■ What the task asks
Copy nothing but the text: reproduce each line of the listing exactly and leave the pictures out.
** Start Given data **
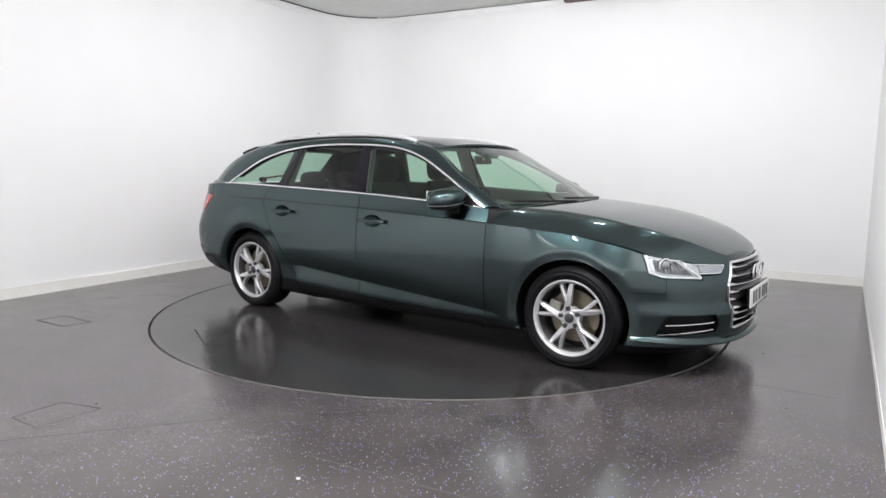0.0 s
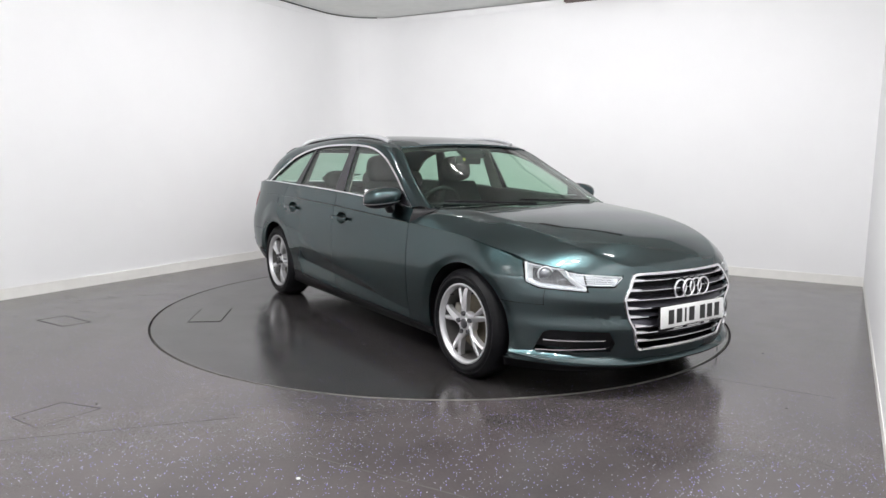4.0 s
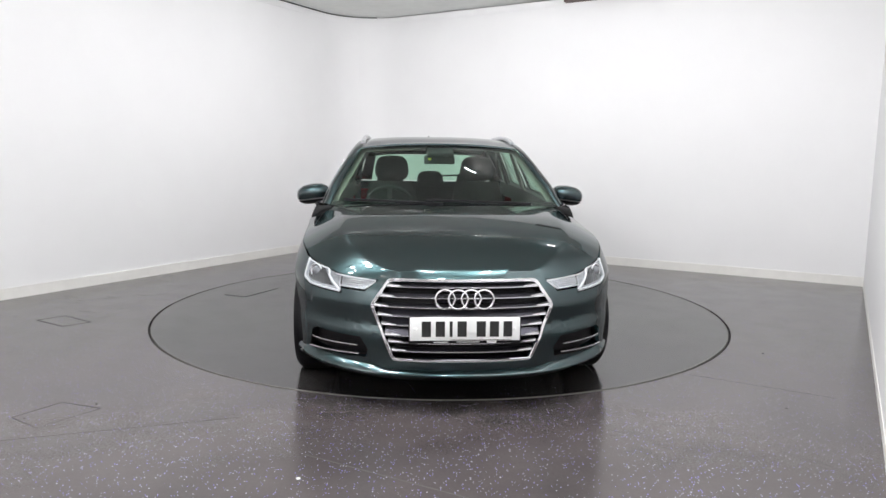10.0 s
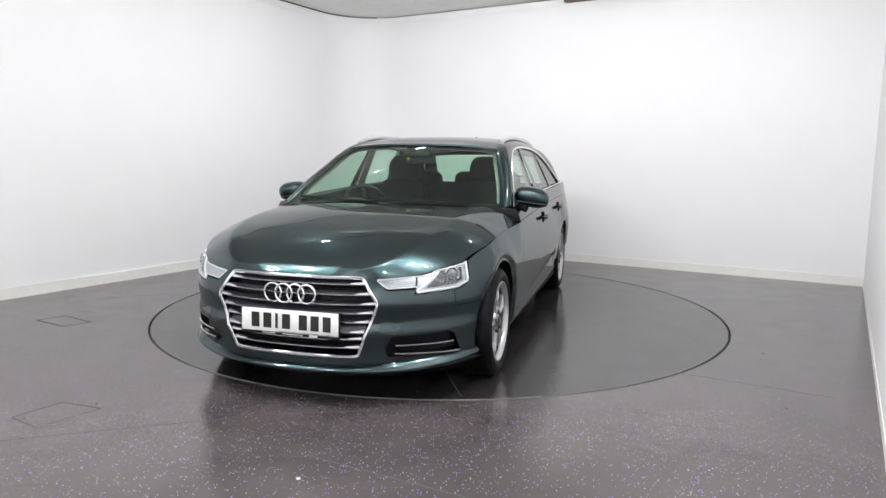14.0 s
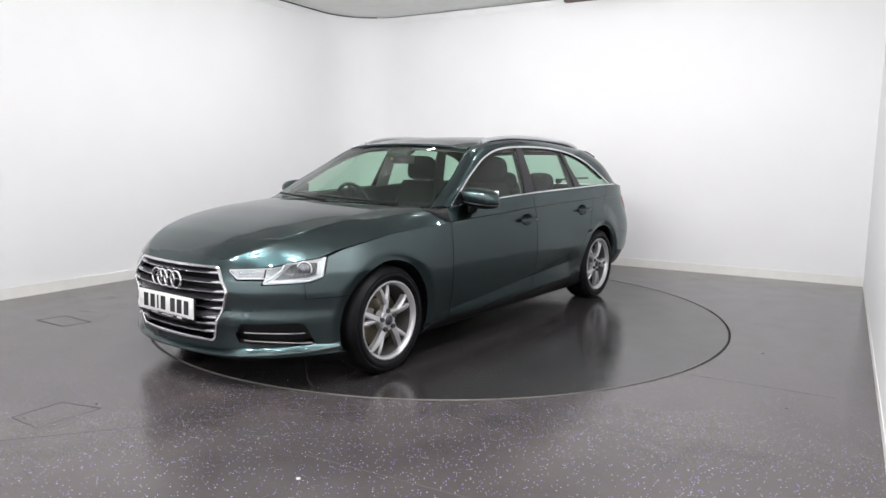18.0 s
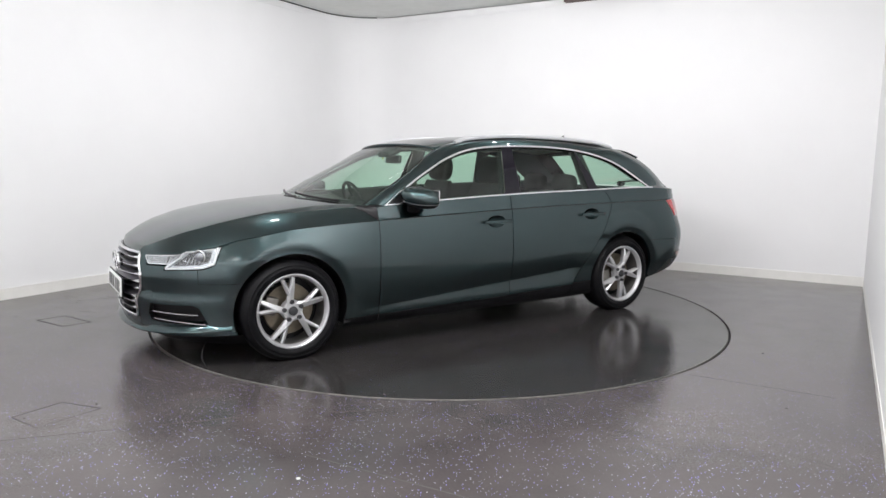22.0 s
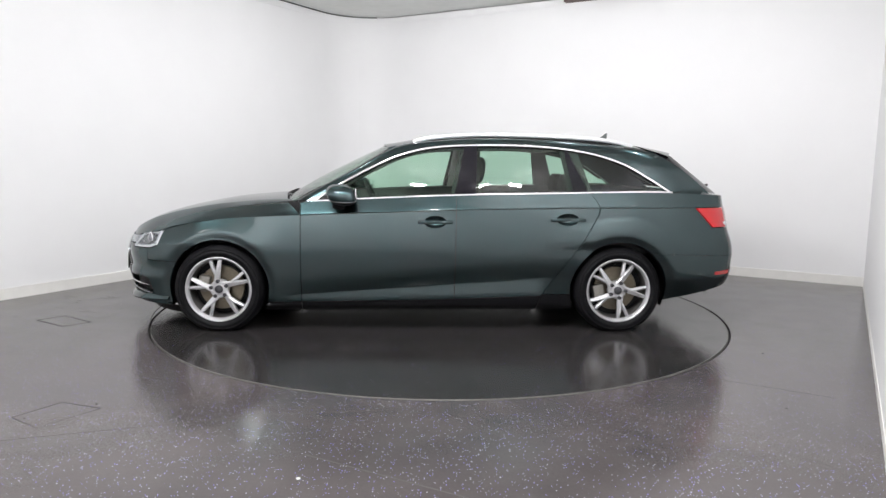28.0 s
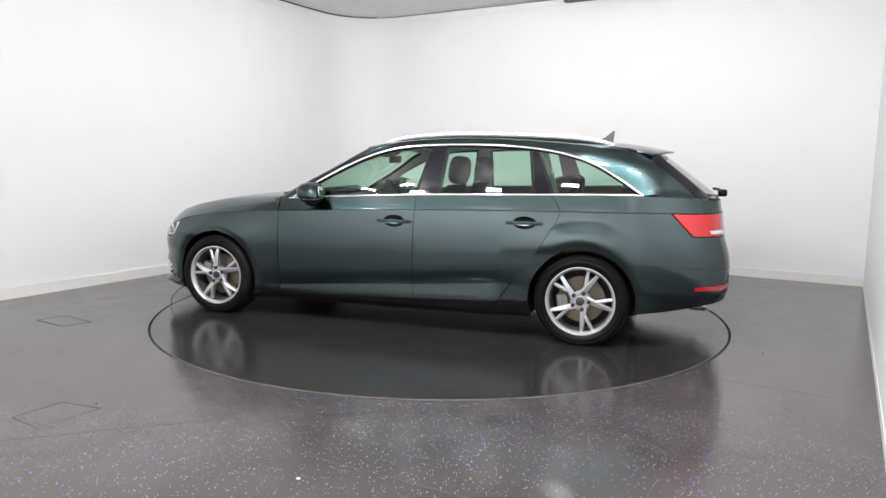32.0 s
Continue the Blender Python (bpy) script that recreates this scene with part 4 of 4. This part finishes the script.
** End Given data **
■ Answer for this exercise
0.0 s
4.0 s
10.0 s
14.0 s
18.0 s
22.0 s
28.0 s
32.0 s
Continue the Blender Python (bpy) script that recreates this scene with part 4 of 4. This part finishes the script.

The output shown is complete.